Transcribe everything in the data word for word. Pictures are left out.

## START Data

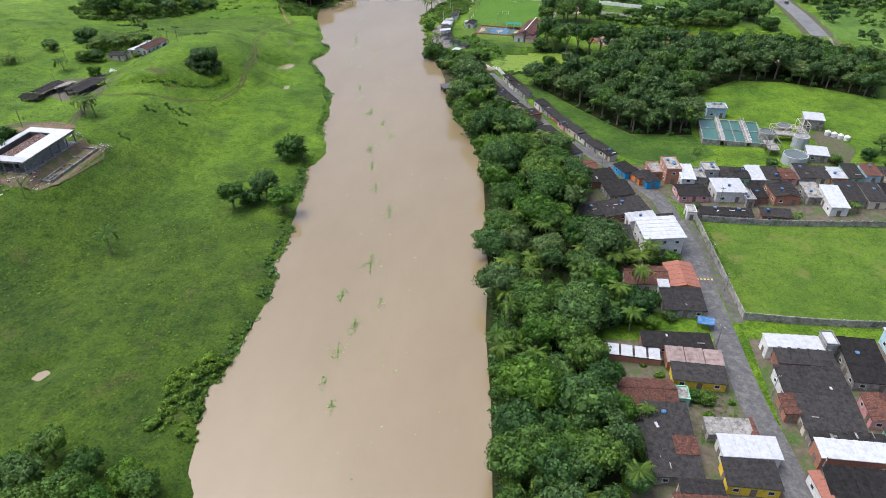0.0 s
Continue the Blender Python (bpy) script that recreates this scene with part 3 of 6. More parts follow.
STRIP = [(3, 40), (0, 75), (-2, 104), (-5, 130), (-6, 157), (-9, 190), (-12, 223), (-17, 250), (-26, 268), (-31, 285), (-30, 300), (-24, 312), (-12, 292), (-3, 262), (12, 238), (20, 222), (24, 200), (18, 180),
         (28, 165), (30, 150), (40, 140), (16, 127), (24, 113), (26, 95), (24, 60)]
for k, (x, y) in enumerate(scatter(STRIP, 5.5, 13, edge=-3.0)):
    if k % 5 == 4:
        palm(x, y, rng.uniform(7, 9), 4.0)
    else:
        broad_tree(x, y, (0, 4, 2, 1, 0)[k % 5], (0, 1, 0, 3, 1, 2, 0)[k % 7], rng.uniform(1.0, 1.6), group="riverside trees")
GROVE = [(6, 312), (12, 319), (26, 327), (39, 336), (45, 350), (53, 366), (72, 372), (110, 360), (140, 352), (172, 330), (160, 300), (128, 318), (104, 322), (78, 302), (72, 258), (47, 256), (29, 279), (16, 298)]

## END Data

▶ **The output**
0.0 s
Continue the Blender Python (bpy) script that recreates this scene with part 3 of 6. More parts follow.
STRIP = [(3, 40), (0, 75), (-2, 104), (-5, 130), (-6, 157), (-9, 190), (-12, 223), (-17, 250), (-26, 268), (-31, 285), (-30, 300), (-24, 312), (-12, 292), (-3, 262), (12, 238), (20, 222), (24, 200), (18, 180),
         (28, 165), (30, 150), (40, 140), (16, 127), (24, 113), (26, 95), (24, 60)]
for k, (x, y) in enumerate(scatter(STRIP, 5.5, 13, edge=-3.0)):
    if k % 5 == 4:
        palm(x, y, rng.uniform(7, 9), 4.0)
    else:
        broad_tree(x, y, (0, 4, 2, 1, 0)[k % 5], (0, 1, 0, 3, 1, 2, 0)[k % 7], rng.uniform(1.0, 1.6), group="riverside trees")
GROVE = [(6, 312), (12, 319), (26, 327), (39, 336), (45, 350), (53, 366), (72, 372), (110, 360), (140, 352), (172, 330), (160, 300), (128, 318), (104, 322), (78, 302), (72, 258), (47, 256), (29, 279), (16, 298)]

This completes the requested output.